Kenton, 1932), femme panthère cinquante ans avant La Féline (Paul Schrader,
1982) d’hier, par déchiqueter le « carnet secret » de son rival impavide,
supposé le promener à chaque fin de journée, crochet au bar cosy inclus.
D’ailleurs dédié au clebs décédé,
récompensé à Cannes « à titre posthume », Paterson (Jim Jarmusch, 2016) paraît un « doux rêve »,
éclairé en mode ouaté par Frederick Elmes, jadis DP sur Blue Velvet (David Lynch,
1986). On y (re)trouve même une scène à main faussement armée, revisitant son
homologue sidérant et dessillant de A History of Violence (David
Cronenberg, 2005). A contrario de ses
confrères, exécuteurs d’une Americana
trop sympa, trop propre sur soi, Jarmusch ne manie le sarcasme ni l’ironie. Il
réalise toutefois, à sa façon, un film fantomatique, où les automatismes
déshumanisent, où la réalité se réduit à un reflet, glissant sur un pare-brise
en mouvement. Mis à part les incidents précités, du suicide mis en scène,
accompli avec des projectiles en mousse, du manuscrit massacré, dimanche
désabusé, il ne se passe pas grand-chose parmi Paterson, et le vain véhicule, because panne électrique, « n’explosera pas en boule de feu »,
triple réplique apocalyptique. Co-écrit par Ron Padgett, vers non rimés
incrustés, un brin karaoké, l’opus
repose sur l’importance a priori
poétique des « petits riens », hédonisme minimaliste à la Philippe Delerm,
l’immortel auteur de La Première Gorgée de bière et autres
plaisirs minuscules. Franchement, on l’avoue, on se contrefout de ce
type de haïkus, de ce pitoyable optimisme, de cette rance volonté de rassurer,
de célébrer l’instant, macéré dans l’auto-contentement. Si certains considèrent
ceci comme de la poésie, pourquoi pas, je préfère et j’en reste à Baudelaire.

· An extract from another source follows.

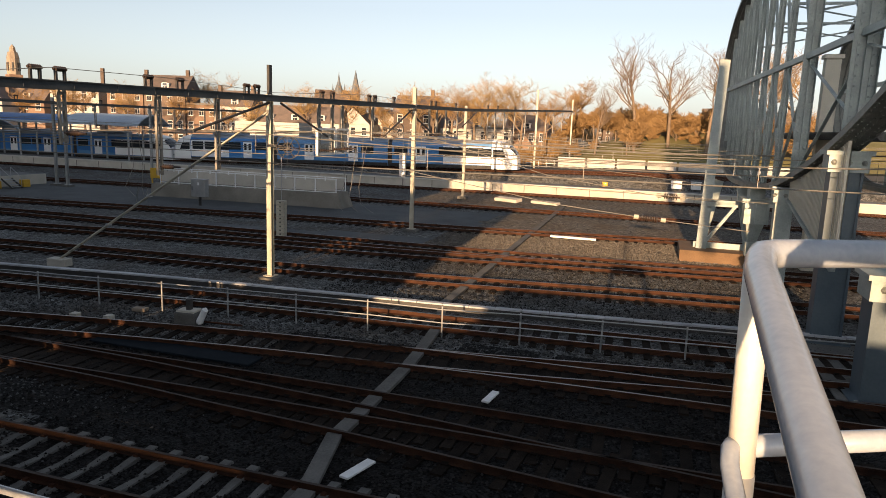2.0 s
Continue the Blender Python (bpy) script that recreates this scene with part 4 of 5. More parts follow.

Revenons vite à Jim : la spectralité de Paterson dialogue avec celle de Dead
Man (1995), Johnny Depp rebaptisé... William Blake, et Down
by Law (1986), idem en noir
et blanc, itou languissant, embarquait dans le bayou Robert Frost & Walt
Whitman.
Quant à la concorde conjugale, quasi « bonheur insoutenable » à la Ira
Levin, elle corrige à domicile l’errance sentimentale masculine du féminin et
fané Broken
Flowers (2005). Dans Ghost Dog : La Voie du samouraï, son
meilleur film so far, Jim Jarmusch
relisait Jean-Pierre Melville (Le Samouraï, 1967). Ici, il suit le
sillage de la paire Paul Auster & Wayne Wang (Smoke + Brooklyn
Boogie, 1995), le premier lui-même originaire du New Jersey. Conduit
par un « modèle » bressonien,
le picaresque Paterson prend congé du spectateur indulgent, ou impatient, au
moyen d’une rencontre nippone, le Masatoshi Nagase de Mystery Train (1999) et des
Délices
de Tokyo (Naomi Kawase, 2015) s’y colle. Il suffit d’un présent
surprenant, d’une nouvelle virginité instantanée, pour que Paterson, machine
magnanime, se mette aussitôt à reprendre le stylo, à tracer des « words written
on water », plutôt rédigés face à une chute d’eau. « Antidote », Jarmusch dixit, à la frénésie, à la cacophonie et
à la dramaturgie made in Hollywood, Paterson
portraiture(rait) en définitive un zombie
placide et poli, une bombe à retardement trouvant dans sa poésie à lui la
possibilité de s’échapper, de ne pas finir cinglé, de saluer des secondes, des
silhouettes et, bien sûr, une femme fréquentable, muse amusante et amusée, supportrice créatrice, à sa manière guère (Pau)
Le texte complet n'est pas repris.